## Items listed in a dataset
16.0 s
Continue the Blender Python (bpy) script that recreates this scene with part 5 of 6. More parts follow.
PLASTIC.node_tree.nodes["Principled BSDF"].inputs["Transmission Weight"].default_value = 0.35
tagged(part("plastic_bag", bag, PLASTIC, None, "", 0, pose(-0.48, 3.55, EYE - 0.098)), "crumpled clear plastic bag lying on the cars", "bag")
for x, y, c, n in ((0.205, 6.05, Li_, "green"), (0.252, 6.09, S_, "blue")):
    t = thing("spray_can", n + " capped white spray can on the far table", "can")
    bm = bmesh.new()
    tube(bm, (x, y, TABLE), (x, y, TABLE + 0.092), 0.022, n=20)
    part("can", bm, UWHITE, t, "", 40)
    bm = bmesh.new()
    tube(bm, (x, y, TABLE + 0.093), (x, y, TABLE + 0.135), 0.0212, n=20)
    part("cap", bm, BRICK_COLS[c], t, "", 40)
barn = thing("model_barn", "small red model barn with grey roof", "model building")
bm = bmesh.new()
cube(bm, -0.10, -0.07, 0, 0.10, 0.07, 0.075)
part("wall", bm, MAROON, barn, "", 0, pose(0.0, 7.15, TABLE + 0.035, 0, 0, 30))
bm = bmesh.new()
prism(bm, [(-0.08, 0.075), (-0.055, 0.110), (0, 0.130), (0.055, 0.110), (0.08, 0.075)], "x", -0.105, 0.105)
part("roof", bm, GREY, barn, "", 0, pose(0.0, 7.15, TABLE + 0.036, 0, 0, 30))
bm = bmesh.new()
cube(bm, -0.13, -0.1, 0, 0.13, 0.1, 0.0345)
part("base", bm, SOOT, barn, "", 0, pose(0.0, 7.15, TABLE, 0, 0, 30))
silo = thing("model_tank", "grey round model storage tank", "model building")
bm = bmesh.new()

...

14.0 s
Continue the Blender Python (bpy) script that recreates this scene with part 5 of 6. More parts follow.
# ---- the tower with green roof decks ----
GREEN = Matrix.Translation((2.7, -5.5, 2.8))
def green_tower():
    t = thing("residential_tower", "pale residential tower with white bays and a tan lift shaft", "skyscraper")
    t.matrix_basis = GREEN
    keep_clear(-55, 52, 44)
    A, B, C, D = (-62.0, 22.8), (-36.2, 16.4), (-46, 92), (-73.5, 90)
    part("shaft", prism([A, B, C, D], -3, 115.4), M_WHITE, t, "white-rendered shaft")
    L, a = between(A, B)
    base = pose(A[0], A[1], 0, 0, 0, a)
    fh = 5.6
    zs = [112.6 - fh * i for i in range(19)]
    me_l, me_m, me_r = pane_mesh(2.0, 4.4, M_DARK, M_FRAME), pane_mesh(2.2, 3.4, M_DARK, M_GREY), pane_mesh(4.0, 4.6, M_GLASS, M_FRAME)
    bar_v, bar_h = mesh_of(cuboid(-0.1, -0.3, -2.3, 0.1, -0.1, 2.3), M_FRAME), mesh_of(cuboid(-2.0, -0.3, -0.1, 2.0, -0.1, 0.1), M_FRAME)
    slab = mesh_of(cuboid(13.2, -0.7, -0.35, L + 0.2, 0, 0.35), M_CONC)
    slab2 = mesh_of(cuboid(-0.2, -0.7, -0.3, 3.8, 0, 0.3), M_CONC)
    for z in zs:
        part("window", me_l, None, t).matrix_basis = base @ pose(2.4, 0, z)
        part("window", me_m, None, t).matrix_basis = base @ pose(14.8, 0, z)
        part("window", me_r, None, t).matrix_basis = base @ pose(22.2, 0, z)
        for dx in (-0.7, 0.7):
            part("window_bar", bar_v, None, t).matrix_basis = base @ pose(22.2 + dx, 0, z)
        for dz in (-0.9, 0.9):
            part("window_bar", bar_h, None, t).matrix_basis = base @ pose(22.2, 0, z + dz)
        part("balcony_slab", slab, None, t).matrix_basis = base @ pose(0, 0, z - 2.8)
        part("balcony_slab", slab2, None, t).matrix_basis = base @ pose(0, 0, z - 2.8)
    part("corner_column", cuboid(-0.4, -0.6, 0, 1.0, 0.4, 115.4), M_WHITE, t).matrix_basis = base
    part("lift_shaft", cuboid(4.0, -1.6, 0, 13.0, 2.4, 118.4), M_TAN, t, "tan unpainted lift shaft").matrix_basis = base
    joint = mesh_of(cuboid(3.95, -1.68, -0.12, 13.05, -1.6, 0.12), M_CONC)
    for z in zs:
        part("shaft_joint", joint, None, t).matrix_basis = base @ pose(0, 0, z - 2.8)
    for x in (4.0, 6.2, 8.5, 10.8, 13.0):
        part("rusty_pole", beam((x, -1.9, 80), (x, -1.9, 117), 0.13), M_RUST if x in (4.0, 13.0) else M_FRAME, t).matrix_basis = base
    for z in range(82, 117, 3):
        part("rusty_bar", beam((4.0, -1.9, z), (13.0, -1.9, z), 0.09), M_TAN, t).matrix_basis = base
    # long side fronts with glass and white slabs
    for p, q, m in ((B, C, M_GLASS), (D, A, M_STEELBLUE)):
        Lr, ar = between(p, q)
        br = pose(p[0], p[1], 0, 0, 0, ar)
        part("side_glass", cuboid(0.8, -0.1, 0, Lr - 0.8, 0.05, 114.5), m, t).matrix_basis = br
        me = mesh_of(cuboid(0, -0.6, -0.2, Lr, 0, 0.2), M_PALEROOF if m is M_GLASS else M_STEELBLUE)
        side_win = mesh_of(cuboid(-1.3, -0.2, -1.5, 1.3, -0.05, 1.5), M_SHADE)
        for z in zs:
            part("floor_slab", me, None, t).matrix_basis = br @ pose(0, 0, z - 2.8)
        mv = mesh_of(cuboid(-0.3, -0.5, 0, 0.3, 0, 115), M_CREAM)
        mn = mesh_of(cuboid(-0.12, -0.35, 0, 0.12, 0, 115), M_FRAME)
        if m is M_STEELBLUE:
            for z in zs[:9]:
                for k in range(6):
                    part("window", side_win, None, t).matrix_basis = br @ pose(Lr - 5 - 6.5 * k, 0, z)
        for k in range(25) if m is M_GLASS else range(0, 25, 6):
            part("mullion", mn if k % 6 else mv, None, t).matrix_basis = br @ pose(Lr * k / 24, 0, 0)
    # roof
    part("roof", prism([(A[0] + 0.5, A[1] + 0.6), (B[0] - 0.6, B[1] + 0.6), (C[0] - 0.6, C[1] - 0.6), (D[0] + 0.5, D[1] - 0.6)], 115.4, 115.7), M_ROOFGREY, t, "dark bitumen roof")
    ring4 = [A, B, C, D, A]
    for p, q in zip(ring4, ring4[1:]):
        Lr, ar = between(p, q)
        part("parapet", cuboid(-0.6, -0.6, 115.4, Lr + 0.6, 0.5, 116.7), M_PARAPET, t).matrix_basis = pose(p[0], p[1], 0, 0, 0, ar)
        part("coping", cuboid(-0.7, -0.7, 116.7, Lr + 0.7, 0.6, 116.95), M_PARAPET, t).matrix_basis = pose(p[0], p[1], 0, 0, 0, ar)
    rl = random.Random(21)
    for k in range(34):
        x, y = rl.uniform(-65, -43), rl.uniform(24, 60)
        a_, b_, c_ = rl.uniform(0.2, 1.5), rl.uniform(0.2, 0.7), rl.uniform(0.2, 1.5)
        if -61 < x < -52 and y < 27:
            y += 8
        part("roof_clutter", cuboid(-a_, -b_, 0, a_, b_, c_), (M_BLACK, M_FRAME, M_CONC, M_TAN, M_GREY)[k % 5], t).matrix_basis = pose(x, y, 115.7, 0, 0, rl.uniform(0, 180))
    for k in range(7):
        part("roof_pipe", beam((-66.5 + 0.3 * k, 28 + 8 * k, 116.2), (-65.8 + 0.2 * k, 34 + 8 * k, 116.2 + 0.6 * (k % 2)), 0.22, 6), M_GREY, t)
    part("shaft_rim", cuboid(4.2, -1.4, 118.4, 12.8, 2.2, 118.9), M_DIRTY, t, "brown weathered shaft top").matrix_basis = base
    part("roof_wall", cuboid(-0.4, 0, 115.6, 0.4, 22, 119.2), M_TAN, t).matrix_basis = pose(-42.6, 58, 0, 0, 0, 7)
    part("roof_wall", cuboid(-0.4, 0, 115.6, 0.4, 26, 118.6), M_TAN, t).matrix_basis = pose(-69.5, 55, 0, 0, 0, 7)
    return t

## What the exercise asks
Scan the lines above for "with", then copy every one that has it.

## Final result
Continue the Blender Python (bpy) script that recreates this scene with part 5 of 6. More parts follow.
barn = thing("model_barn", "small red model barn with grey roof", "model building")
Continue the Blender Python (bpy) script that recreates this scene with part 5 of 6. More parts follow.
# ---- the tower with green roof decks ----
    t = thing("residential_tower", "pale residential tower with white bays and a tan lift shaft", "skyscraper")
    # long side fronts with glass and white slabs